:: SOURCE DATA ::
** Start **

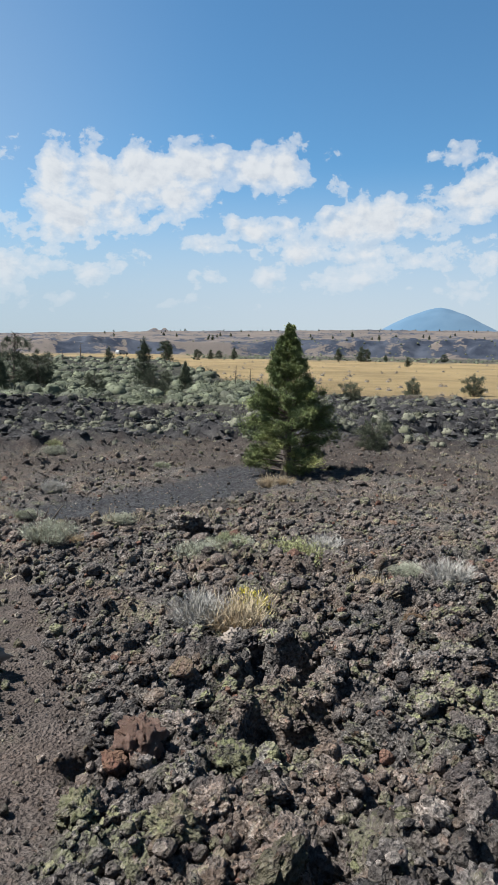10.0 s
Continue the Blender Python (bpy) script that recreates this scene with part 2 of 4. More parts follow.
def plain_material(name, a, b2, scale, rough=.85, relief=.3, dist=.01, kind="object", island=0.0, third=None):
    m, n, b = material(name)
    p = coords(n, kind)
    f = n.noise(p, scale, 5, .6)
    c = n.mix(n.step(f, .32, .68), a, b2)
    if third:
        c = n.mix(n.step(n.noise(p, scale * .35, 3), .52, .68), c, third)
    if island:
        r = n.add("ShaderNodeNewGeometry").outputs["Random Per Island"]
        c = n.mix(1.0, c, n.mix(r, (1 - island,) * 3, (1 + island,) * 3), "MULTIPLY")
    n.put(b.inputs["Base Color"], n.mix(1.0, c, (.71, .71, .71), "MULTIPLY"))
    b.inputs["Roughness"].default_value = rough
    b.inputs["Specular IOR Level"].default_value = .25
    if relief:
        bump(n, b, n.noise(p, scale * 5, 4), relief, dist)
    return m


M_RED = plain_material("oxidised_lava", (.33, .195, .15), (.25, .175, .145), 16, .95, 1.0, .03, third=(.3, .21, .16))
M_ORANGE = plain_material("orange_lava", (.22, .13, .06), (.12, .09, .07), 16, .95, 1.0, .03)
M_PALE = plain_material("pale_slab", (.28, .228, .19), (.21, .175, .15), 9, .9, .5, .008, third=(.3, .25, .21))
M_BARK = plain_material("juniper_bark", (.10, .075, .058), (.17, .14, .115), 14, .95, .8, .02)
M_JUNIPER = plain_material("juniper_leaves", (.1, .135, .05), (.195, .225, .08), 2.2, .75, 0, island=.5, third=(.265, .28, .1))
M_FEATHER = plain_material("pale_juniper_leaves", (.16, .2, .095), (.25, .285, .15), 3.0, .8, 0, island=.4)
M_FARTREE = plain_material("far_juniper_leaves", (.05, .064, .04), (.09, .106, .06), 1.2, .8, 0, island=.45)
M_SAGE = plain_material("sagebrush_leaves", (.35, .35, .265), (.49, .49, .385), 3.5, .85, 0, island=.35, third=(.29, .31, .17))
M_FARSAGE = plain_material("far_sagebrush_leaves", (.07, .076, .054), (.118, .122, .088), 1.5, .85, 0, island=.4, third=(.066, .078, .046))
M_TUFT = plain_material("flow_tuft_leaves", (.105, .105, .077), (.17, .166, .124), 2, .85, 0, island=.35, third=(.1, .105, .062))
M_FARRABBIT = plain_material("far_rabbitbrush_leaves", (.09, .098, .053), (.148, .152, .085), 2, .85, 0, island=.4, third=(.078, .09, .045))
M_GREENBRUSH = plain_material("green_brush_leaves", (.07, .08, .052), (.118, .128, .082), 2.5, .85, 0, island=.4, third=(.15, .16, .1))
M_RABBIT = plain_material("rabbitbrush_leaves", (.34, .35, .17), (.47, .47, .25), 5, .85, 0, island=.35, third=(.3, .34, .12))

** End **

:: WORK INSTRUCTIONS ::
Print the complete listing exactly, apart from any pictures.

:: RESULT OF THE TASK ::
10.0 s
Continue the Blender Python (bpy) script that recreates this scene with part 2 of 4. More parts follow.
def plain_material(name, a, b2, scale, rough=.85, relief=.3, dist=.01, kind="object", island=0.0, third=None):
    m, n, b = material(name)
    p = coords(n, kind)
    f = n.noise(p, scale, 5, .6)
    c = n.mix(n.step(f, .32, .68), a, b2)
    if third:
        c = n.mix(n.step(n.noise(p, scale * .35, 3), .52, .68), c, third)
    if island:
        r = n.add("ShaderNodeNewGeometry").outputs["Random Per Island"]
        c = n.mix(1.0, c, n.mix(r, (1 - island,) * 3, (1 + island,) * 3), "MULTIPLY")
    n.put(b.inputs["Base Color"], n.mix(1.0, c, (.71, .71, .71), "MULTIPLY"))
    b.inputs["Roughness"].default_value = rough
    b.inputs["Specular IOR Level"].default_value = .25
    if relief:
        bump(n, b, n.noise(p, scale * 5, 4), relief, dist)
    return m


M_RED = plain_material("oxidised_lava", (.33, .195, .15), (.25, .175, .145), 16, .95, 1.0, .03, third=(.3, .21, .16))
M_ORANGE = plain_material("orange_lava", (.22, .13, .06), (.12, .09, .07), 16, .95, 1.0, .03)
M_PALE = plain_material("pale_slab", (.28, .228, .19), (.21, .175, .15), 9, .9, .5, .008, third=(.3, .25, .21))
M_BARK = plain_material("juniper_bark", (.10, .075, .058), (.17, .14, .115), 14, .95, .8, .02)
M_JUNIPER = plain_material("juniper_leaves", (.1, .135, .05), (.195, .225, .08), 2.2, .75, 0, island=.5, third=(.265, .28, .1))
M_FEATHER = plain_material("pale_juniper_leaves", (.16, .2, .095), (.25, .285, .15), 3.0, .8, 0, island=.4)
M_FARTREE = plain_material("far_juniper_leaves", (.05, .064, .04), (.09, .106, .06), 1.2, .8, 0, island=.45)
M_SAGE = plain_material("sagebrush_leaves", (.35, .35, .265), (.49, .49, .385), 3.5, .85, 0, island=.35, third=(.29, .31, .17))
M_FARSAGE = plain_material("far_sagebrush_leaves", (.07, .076, .054), (.118, .122, .088), 1.5, .85, 0, island=.4, third=(.066, .078, .046))
M_TUFT = plain_material("flow_tuft_leaves", (.105, .105, .077), (.17, .166, .124), 2, .85, 0, island=.35, third=(.1, .105, .062))
M_FARRABBIT = plain_material("far_rabbitbrush_leaves", (.09, .098, .053), (.148, .152, .085), 2, .85, 0, island=.4, third=(.078, .09, .045))
M_GREENBRUSH = plain_material("green_brush_leaves", (.07, .08, .052), (.118, .128, .082), 2.5, .85, 0, island=.4, third=(.15, .16, .1))
M_RABBIT = plain_material("rabbitbrush_leaves", (.34, .35, .17), (.47, .47, .25), 5, .85, 0, island=.35, third=(.3, .34, .12))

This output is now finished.